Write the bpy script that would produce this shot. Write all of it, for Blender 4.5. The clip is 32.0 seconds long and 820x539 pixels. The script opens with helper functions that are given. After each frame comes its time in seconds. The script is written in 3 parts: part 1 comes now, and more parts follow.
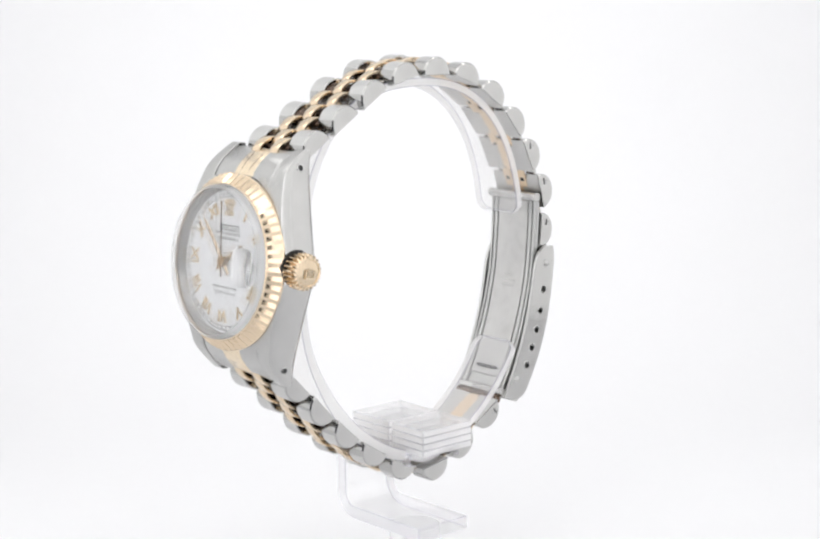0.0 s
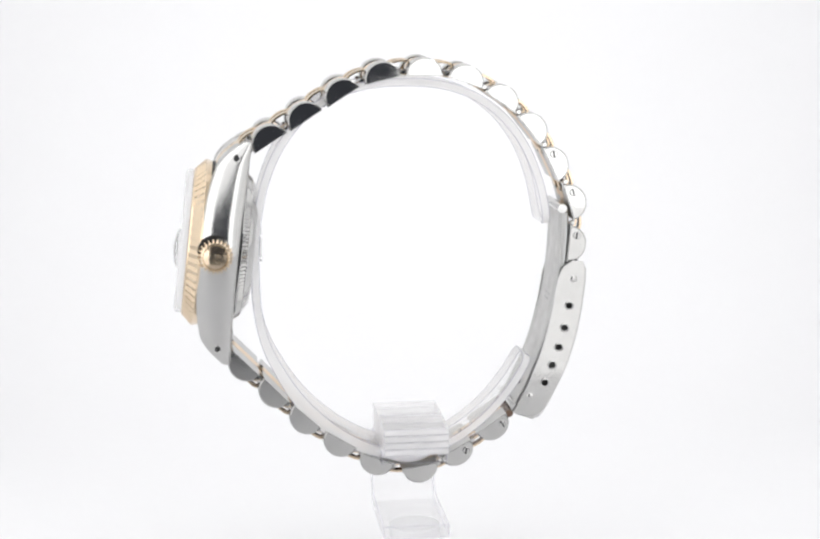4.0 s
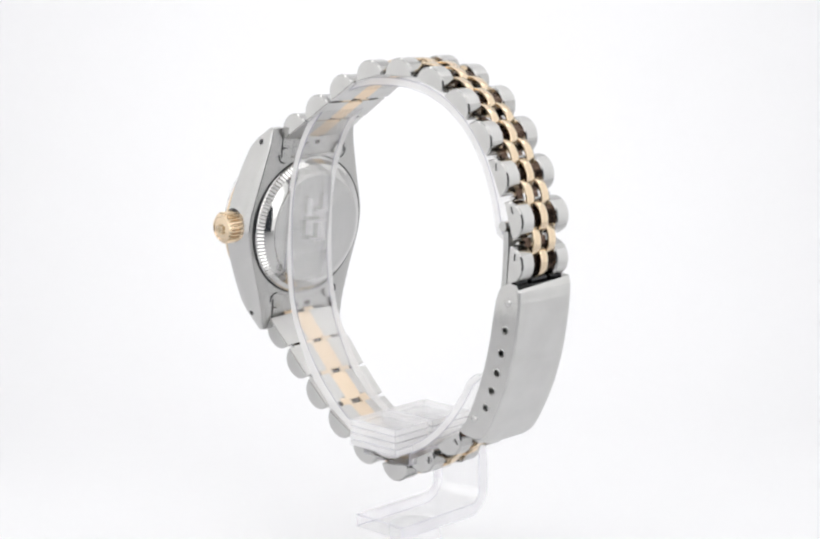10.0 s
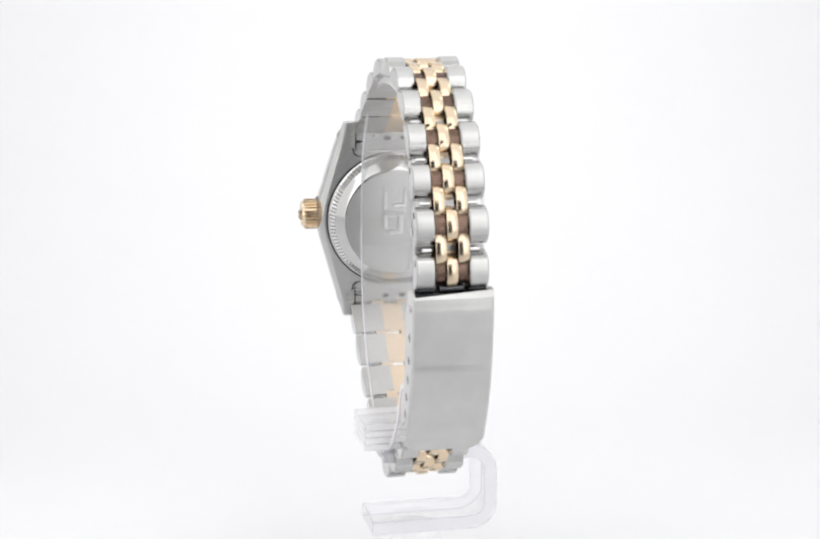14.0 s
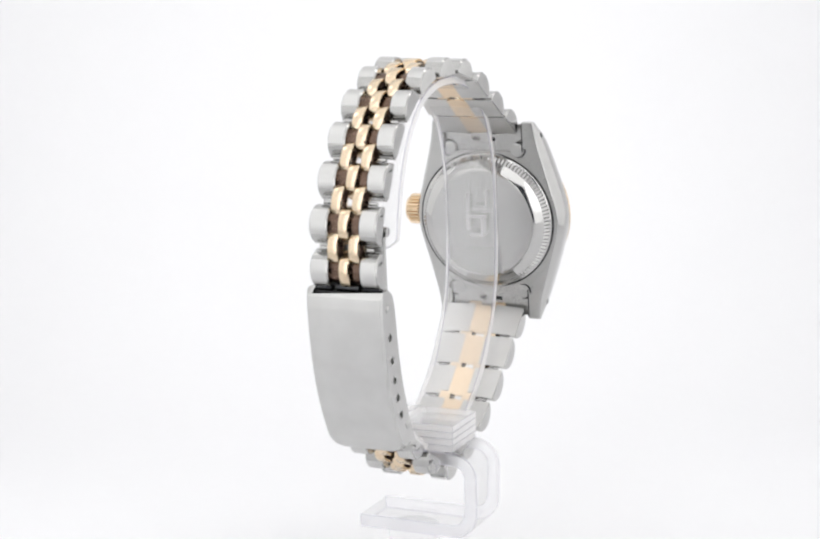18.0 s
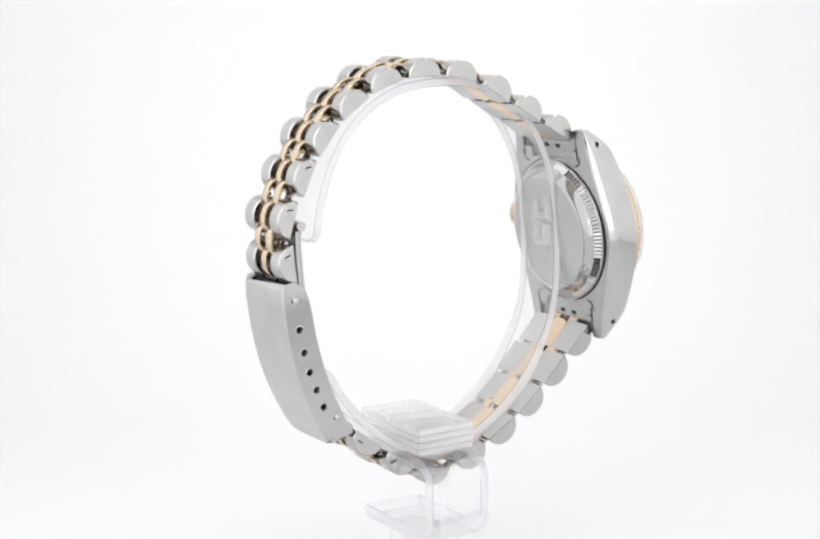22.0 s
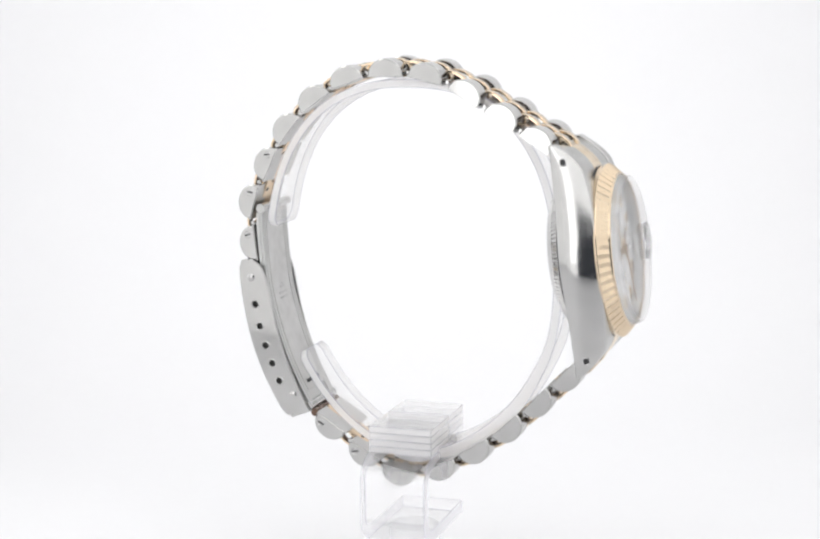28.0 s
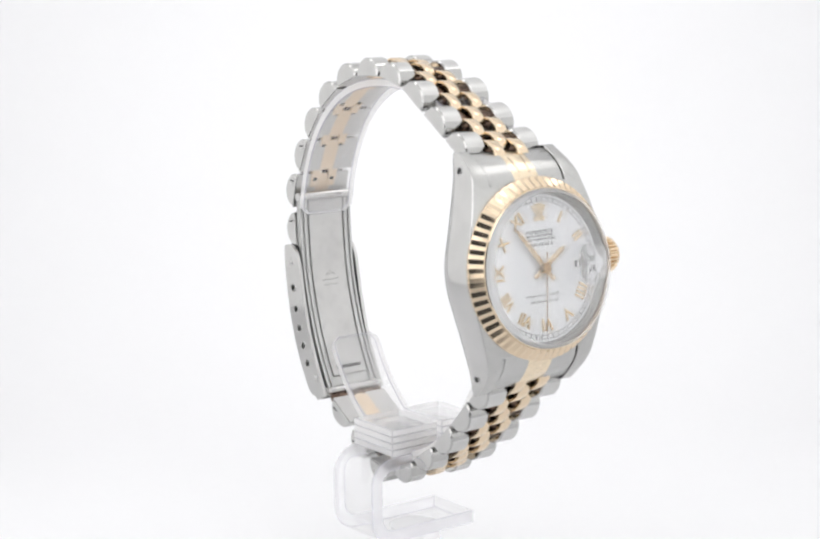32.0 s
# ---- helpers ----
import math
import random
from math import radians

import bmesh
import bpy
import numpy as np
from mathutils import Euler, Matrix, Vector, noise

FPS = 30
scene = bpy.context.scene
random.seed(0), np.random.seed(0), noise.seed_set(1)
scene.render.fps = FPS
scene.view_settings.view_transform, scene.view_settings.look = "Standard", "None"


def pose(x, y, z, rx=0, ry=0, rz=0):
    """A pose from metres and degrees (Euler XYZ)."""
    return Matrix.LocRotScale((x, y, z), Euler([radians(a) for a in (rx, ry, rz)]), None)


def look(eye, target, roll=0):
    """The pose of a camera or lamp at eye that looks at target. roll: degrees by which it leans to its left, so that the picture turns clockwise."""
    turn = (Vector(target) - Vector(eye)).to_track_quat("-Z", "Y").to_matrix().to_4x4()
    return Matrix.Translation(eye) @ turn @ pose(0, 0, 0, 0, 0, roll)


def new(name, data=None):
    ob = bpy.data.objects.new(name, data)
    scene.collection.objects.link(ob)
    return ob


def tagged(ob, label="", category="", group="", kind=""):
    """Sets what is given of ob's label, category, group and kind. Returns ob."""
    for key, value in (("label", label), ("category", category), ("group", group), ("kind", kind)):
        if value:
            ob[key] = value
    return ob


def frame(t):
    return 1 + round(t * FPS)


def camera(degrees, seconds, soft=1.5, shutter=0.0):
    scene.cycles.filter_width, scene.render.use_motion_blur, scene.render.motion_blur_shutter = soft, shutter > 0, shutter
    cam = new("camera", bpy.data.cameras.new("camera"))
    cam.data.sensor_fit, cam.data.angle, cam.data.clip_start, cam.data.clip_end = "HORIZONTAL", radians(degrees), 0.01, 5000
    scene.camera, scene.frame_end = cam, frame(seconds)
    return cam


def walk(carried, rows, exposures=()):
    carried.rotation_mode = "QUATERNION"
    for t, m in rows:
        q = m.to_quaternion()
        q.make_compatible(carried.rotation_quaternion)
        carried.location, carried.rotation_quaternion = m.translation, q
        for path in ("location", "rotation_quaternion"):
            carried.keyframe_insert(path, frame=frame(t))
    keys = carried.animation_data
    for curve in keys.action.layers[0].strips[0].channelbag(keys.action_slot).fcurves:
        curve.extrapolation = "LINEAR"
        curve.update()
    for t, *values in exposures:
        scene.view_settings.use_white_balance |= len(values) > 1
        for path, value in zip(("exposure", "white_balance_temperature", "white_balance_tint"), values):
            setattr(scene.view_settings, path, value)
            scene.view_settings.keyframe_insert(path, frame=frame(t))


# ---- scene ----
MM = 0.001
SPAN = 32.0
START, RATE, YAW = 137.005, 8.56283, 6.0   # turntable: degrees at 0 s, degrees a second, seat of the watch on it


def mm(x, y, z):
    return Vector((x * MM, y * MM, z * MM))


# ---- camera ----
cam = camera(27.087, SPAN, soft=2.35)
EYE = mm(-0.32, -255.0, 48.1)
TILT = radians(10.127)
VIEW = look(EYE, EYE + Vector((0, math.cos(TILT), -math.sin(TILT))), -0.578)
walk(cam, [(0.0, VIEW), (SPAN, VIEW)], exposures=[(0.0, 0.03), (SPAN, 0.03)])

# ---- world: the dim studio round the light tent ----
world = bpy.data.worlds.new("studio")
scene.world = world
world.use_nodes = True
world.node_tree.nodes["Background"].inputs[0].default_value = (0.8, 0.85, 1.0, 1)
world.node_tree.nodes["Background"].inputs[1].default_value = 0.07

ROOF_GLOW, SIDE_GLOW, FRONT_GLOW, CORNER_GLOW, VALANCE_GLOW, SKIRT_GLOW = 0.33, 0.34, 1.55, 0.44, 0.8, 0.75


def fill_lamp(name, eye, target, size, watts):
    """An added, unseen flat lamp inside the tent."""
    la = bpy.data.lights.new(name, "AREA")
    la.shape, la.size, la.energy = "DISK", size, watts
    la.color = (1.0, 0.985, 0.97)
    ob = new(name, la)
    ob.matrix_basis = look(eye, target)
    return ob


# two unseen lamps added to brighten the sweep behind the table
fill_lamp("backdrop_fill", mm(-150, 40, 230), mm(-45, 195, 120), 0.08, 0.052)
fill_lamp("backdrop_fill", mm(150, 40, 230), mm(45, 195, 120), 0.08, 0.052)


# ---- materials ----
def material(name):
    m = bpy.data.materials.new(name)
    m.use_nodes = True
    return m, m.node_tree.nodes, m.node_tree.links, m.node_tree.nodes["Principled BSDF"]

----

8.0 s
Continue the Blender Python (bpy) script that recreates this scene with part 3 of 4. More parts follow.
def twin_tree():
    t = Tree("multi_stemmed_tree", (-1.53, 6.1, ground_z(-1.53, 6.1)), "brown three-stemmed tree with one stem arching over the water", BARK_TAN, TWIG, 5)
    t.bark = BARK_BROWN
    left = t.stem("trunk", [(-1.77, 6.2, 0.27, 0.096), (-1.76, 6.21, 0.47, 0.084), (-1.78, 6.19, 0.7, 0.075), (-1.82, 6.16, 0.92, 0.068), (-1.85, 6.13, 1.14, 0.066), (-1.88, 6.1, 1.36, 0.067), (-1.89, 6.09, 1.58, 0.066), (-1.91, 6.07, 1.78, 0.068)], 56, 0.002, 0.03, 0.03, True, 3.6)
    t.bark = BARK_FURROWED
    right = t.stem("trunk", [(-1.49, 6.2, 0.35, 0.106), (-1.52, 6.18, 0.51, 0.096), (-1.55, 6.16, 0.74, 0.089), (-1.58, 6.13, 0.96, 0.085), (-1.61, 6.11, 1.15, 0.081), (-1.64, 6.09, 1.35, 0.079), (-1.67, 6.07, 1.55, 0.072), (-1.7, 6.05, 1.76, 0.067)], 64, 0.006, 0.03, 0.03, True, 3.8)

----

### TASK DESCRIPTION
The lines above from the one containing "for path in" through the one containing "scene.view_settings.keyframe_insert(path, frame=frame(t))" are to be set down exactly, and no others.

### SOLUTION TO THE PROBLEM
        for path in ("location", "rotation_quaternion"):
            carried.keyframe_insert(path, frame=frame(t))
    keys = carried.animation_data
    for curve in keys.action.layers[0].strips[0].channelbag(keys.action_slot).fcurves:
        curve.extrapolation = "LINEAR"
        curve.update()
    for t, *values in exposures:
        scene.view_settings.use_white_balance |= len(values) > 1
        for path, value in zip(("exposure", "white_balance_temperature", "white_balance_tint"), values):
            setattr(scene.view_settings, path, value)
            scene.view_settings.keyframe_insert(path, frame=frame(t))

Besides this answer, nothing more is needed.